Not long after Holgorsen pointed out Smith’s success rate, the Mountaineers’ junior quarterback tweeted that No. 11 WVU’s offense hasn’t “scratched the surface and we’re hungry. The best has yet to come.”
If that is the case, West Virginia’S Friday night’s opponent, Syracuse, should be concerned.
The Orange (4-2, 0-1) have struggled in pass defense, ranking 112th out of 120 FBS teams in that category by giving up 293 yards per game this season. Holgorsen, Smith and company, on the other hand, are part of a passing offense that is fourth in the country with an average of 380.5 yards per game through the air.
Still, Holgorsen said he expects SU coach Doug Marrone to stick to a similar defensive scheme to what he used last year in Syracuse’s 19-14 upset of the Mountaineers.
“Controlling the clock and keeping our defense on the field and trying to personnel them in different groups and stuff was something they had some success with,” the head coach said, giving his breakdown of the Orange’s 2010 tactics against WVU. “We assume they’re going to be doing some of the same stuff like last year.
“Defensively, they’ve got experience coming back, guys that can make plays, so in a road game, you know, it will be a challenge like every week is in the Big East. We’re looking forward to a Friday night ESPN national television game against a quality opponent.”
The Big East Conference announced Monday morning that the Mountaineers’ subsequent contest, an Oct. 29 tilt at Rutgers, will be a 3:30 p.m. kickoff and televised on ABC.
Rutgers defeated Syracuse 19-16 in double overtime two weeks ago before throttling Pittsburgh 34-10 on Oct. 8. The Scarlet Knights are 5-1 overall and are the only 2-0 team in Big East play heading into this week’s games.
Holgorsen was asked if it is difficult to keep his players focused on the task at hand since WVU, ranked No. 11 in the AP poll and tied for 14th in the USA Today Coaches’ rankings, is the only nationally-ranked team in the Big East.
“I can assure you we haven't talked about that,” he said. “What we talk about every week is just doing our job and getting better and focusing on the next opponent.
“We want them to play with confidence, and we feel like we’re a good football team.
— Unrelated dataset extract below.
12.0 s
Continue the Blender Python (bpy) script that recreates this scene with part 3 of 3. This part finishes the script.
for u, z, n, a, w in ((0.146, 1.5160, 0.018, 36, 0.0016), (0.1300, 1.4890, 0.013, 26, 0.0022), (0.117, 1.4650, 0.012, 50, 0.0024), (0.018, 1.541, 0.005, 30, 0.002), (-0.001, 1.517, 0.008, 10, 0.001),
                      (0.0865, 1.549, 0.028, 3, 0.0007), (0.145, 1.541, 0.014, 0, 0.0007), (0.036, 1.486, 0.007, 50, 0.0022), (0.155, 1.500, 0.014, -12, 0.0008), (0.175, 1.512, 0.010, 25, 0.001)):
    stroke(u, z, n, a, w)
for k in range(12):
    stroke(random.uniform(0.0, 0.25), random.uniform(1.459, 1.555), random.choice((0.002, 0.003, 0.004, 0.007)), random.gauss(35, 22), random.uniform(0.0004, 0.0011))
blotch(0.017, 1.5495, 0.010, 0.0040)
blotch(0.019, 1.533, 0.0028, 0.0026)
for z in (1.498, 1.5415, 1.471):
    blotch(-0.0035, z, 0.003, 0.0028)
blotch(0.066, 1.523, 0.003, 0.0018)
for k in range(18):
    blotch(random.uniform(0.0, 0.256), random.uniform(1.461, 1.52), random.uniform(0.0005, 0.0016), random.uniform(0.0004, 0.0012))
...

But that’s our job as coaches, to make sure their heads are focusing on their specific stuff, which is preparing for your next opponent, which I think we’ve done a good job for the last week and a half.”
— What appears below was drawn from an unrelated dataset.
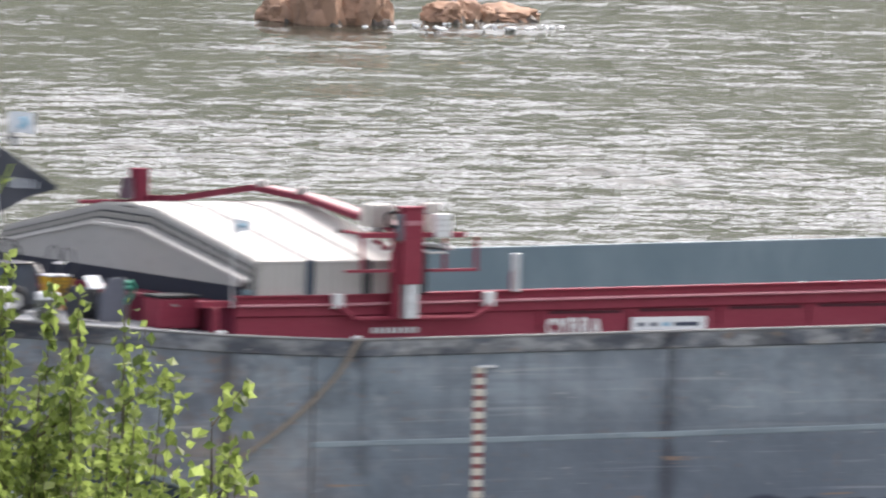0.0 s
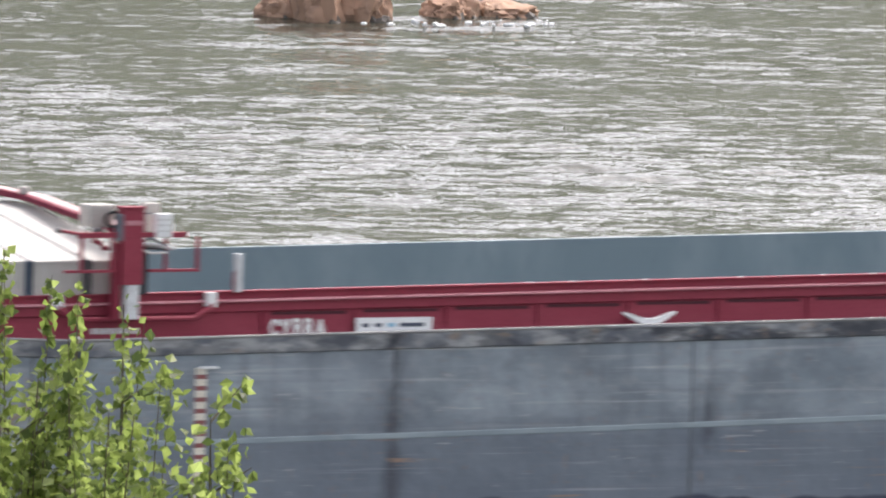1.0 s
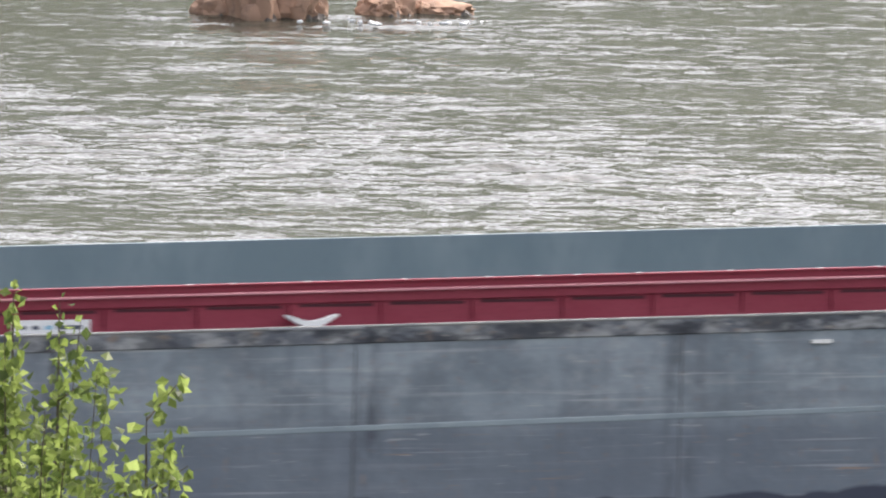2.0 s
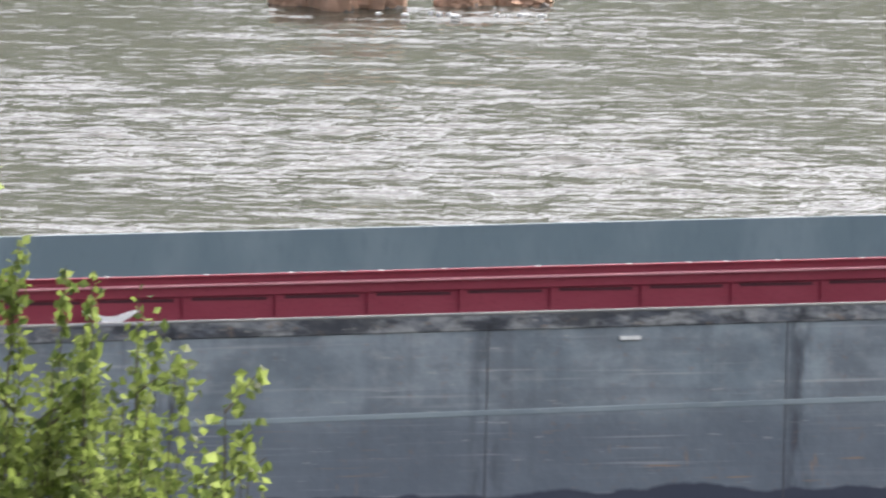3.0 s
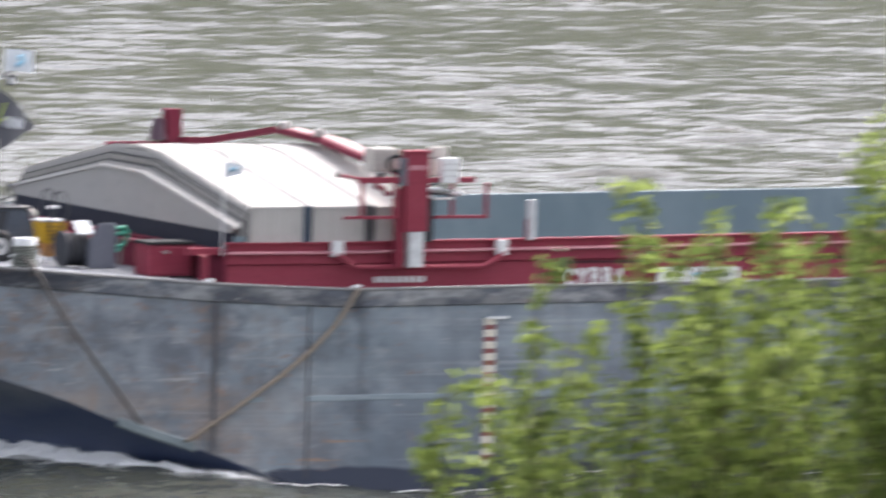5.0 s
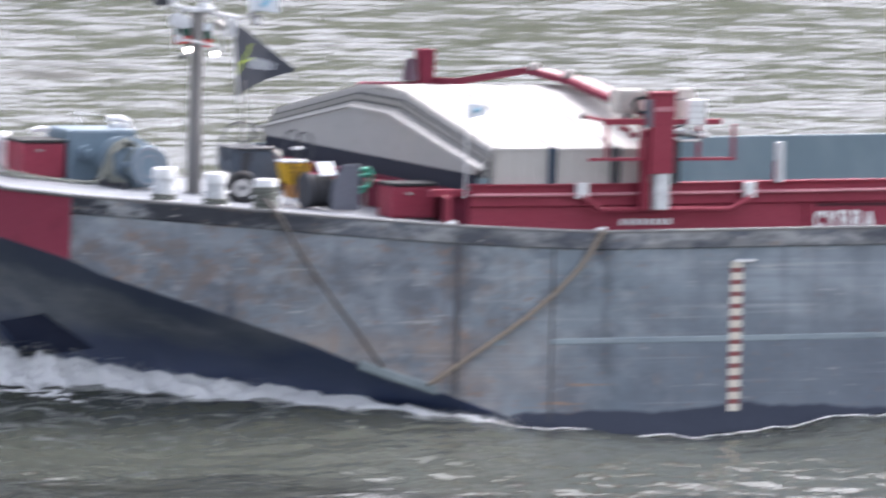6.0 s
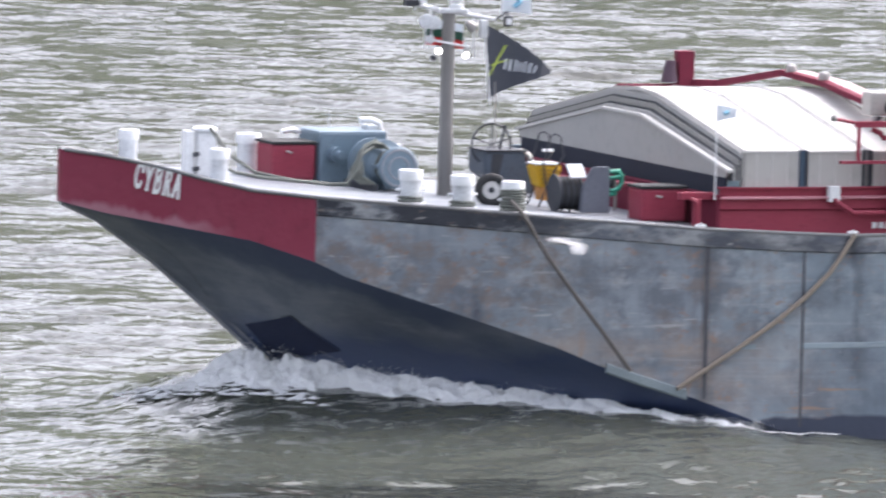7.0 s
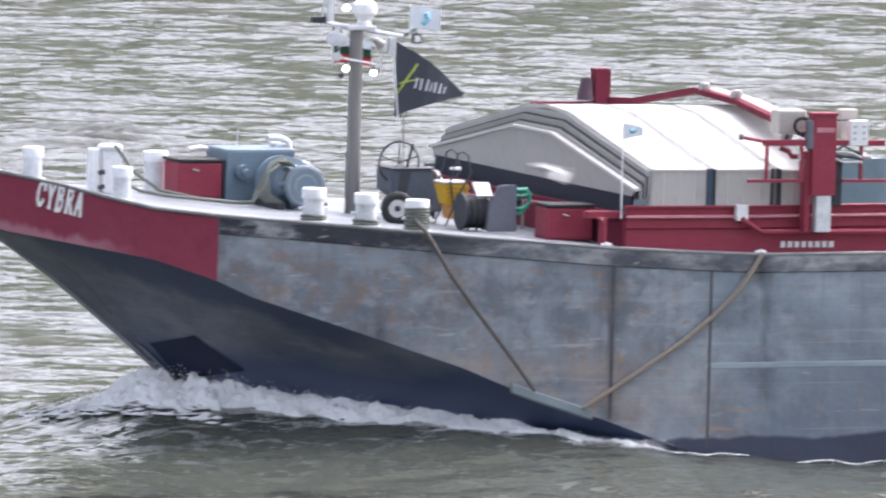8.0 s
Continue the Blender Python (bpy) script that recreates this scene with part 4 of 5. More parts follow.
def mast():
    z = edge_z(9.9) + 0.012
    ob = aboard("signal_mast", (9.9, 4.9, z), "grey steel signal mast with lamps and radar dome", "mast")
    bm = B()
    tube(bm, [(9.9, 4.9, z), (9.9, 4.9, 4.75)], 0.125, 14)
    tube(bm, [(9.9, 4.9, 4.75), (9.9, 4.9, 6.78)], 0.11, 14)
    part("pole", bm, MAST, ob, smooth=True)
    def at(d, h, out=0.0):
        """A place on the fore-and-aft arm: d ahead of (-) or abaft (+) the pole."""
        return (9.87 + d, 4.9 - out, h)
    bm = B()
    tube(bm, [at(-0.58, 6.89), at(0.86, 6.645)], 0.035, 8)
    tube(bm, [at(-0.32, 6.31, 0.13), at(0.36, 6.19, 0.13)], 0.02, 8)
    tube(bm, [at(-0.32, 6.31, 0.13), at(-0.32, 6.85, 0.05)], 0.018, 8)
    tube(bm, [at(0.48, 6.01), at(0.48, 6.7)], 0.014, 8)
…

And the coach, again, wasted little time in pointing out that Syracuse came to Morgantown and knocked off the Mountaineers just last season.
“That should give our guys some motivation to play,” he said.
The first-year coach was again asked if recruits have been been questioning West Virginia’s potential conference future, and his answer was somewhat similar to one he gave last Tuesday.
“You know, it’s just a situation where you’ve got to explain to them the realities of college football, which whatever might be said or done here in the last couple months or the upcoming months, you know, it could look completely different in the next couple of years,” Holgorsen said.
“So the best thing is to choose your school based on what the actual product is, which we feel at West Virginia, the product is good. Attendance is high, interest in the program is at an all-time high. We’re winning games and improving facilities. So we feel pretty good about where we’re at.”